Motivation via Natural Differentiation in Mathematics (Czech Republic, Germany, Netherlands, Poland; G. Krauthausen, P. Scherer, M. Tichá, A. Hošpesová): Wittmann’s concept of substantial learning environments was in the centre of the project. The team members developed the idea of a ‘new’ kind of differentiation starting in the first school years which is expected to contribute to a deeper understanding of what constitutes mathematics learning, by considering the learners’ individual personalities and the advantage of learning in groups, as opposed to minimizing the individual differences among the pupils (see Hošpesová et al., 2010).

Implementation of Innovative Approaches to the Teaching of Mathematics (Czech Republic, United Kingdom, Germany, Greece; M. Hejný, D. Jirotková, N. Vondrová, B. Wollring, B. Spindeler and others): The project aimed to promote constructivist teaching approaches in mathematics, to change the role of the teacher in the classroom and to make the pupils more responsible for their learning.
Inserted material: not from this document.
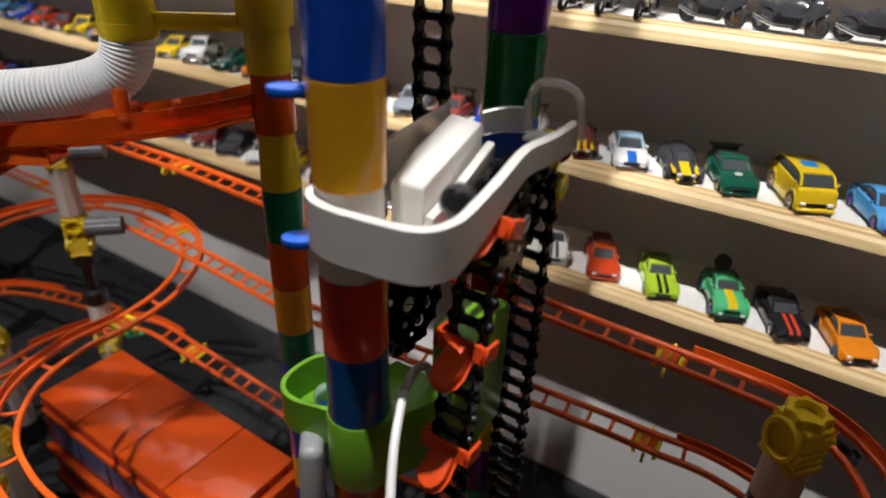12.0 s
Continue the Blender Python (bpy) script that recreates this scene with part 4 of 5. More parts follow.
part("knob", lathe(bmesh.new(), [(0.004, 0.0), (0.0075, 0.003), (0.0078, 0.007), (0.005, 0.012), (0.001, 0.0135)], 18, pose(-0.245, 0.095, 0.1)), "t_orange", blob)
part("foot", lathe(bmesh.new(), [(0.009, 0.0), (0.009, 0.1)], 18, pose(-0.245, 0.095, 0.0)), "white", blob)

# ---- hose, clear orange chute and yellow pieces on the slim tower ----
hose = thing("ribbed_hose", "translucent white ribbed marble hose", "hose")
hp = smooth_path([(-0.98, -0.20, 0.618), (-0.8, -0.052, 0.626), (-0.69, 0.042, 0.631), (-0.625, 0.104, 0.635), (-0.584, 0.141, 0.640), (-0.562, 0.161, 0.649), (-0.552, 0.170, 0.666), (-0.549, 0.173, 0.70)], 0.0011)
fr = frames_of(hp, Vector((0.3, -0.6, 0.5)).normalized())
bm = bmesh.new()
rings = []
for i, (p, f, s, u) in enumerate(fr):
    r = 0.0172 + 0.0005 * math.sin(i * 2 * math.pi / 3.0)
    rings.append([bm.verts.new(p + s * r * math.cos(2 * math.pi * k / 20) + u * r * math.sin(2 * math.pi * k / 20)) for k in range(20)])
for a, b in zip(rings, rings[1:]):
    for k in range(20):
        bm.faces.new((a[k], a[(k + 1) % 20], b[(k + 1) % 20], b[k]))
bm.faces.new(rings[0]), bm.faces.new(rings[-1])
part("hose", bm, "hose", hose)
part("cuff", lathe(bmesh.new(), [(0.0185, 0.676), (0.0192, 0.678), (0.0192, 0.687), (0.0175, 0.688)], 30, pose(-0.549, 0.173, 0)), "t_clearyellow", hose, "yellow cuff")
yel = thing("tube_bracket", "clear yellow double tube bracket that links hose and tower", "bracket")
for x, y in ((-0.549, 0.173), C_XY):
    part("socket", lathe(bmesh.new(), [(0.0185, 0.686), (0.019, 0.688), (0.019, 0.745), (0.0165, 0.746), (0.0160, 0.688)], 30, pose(x, y, 0), True), "t_clearyellow", yel)
mid = Vector((-0.512, 0.1995, 0))
d = (Vector((*C_XY, 0)) - Vector((-0.549, 0.173, 0))).normalized()
mm = Matrix((d, Vector((-d.y, d.x, 0)), Vector((0, 0, 1)))).transposed().to_4x4()
mm.translation = mid
part("bar", box(bmesh.new(), -0.03, 0.03, -0.004, 0.004, 0.681, 0.693, 0.002, 2), "t_clearyellow", yel, "", mm)
part("bar", box(bmesh.new(), -0.03, 0.03, -0.004, 0.004, 0.725, 0.735, 0.002, 2), "t_clearyellow", yel, "", mm)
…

The team members developed tasks and trialled them with cooperating teachers (see Hejný et al., 2006). The main contribution of the German colleagues lied in designing elementary mathematics tasks which connected geometry, arithmetic and relations to the real world of pupils within a learning environment of regular polygons.

Communicating Own Strategies in Primary Mathematics Education (Czech Republic, Germany, the United Kingdom; M. Hejný, J. Kratochvílová, B. Wollring, A. Peter-Koop): The project focused on the design of classroom materials to structure working environments which prepare student teachers as well as classroom teachers to motivate, moderate, record and analyse classroom communication about shape, number and structure (see Cockburn, 2007). German colleagues’ unique contribution was in their focus on scientific analyses of pupils’ artefacts by “student teachers as researchers”.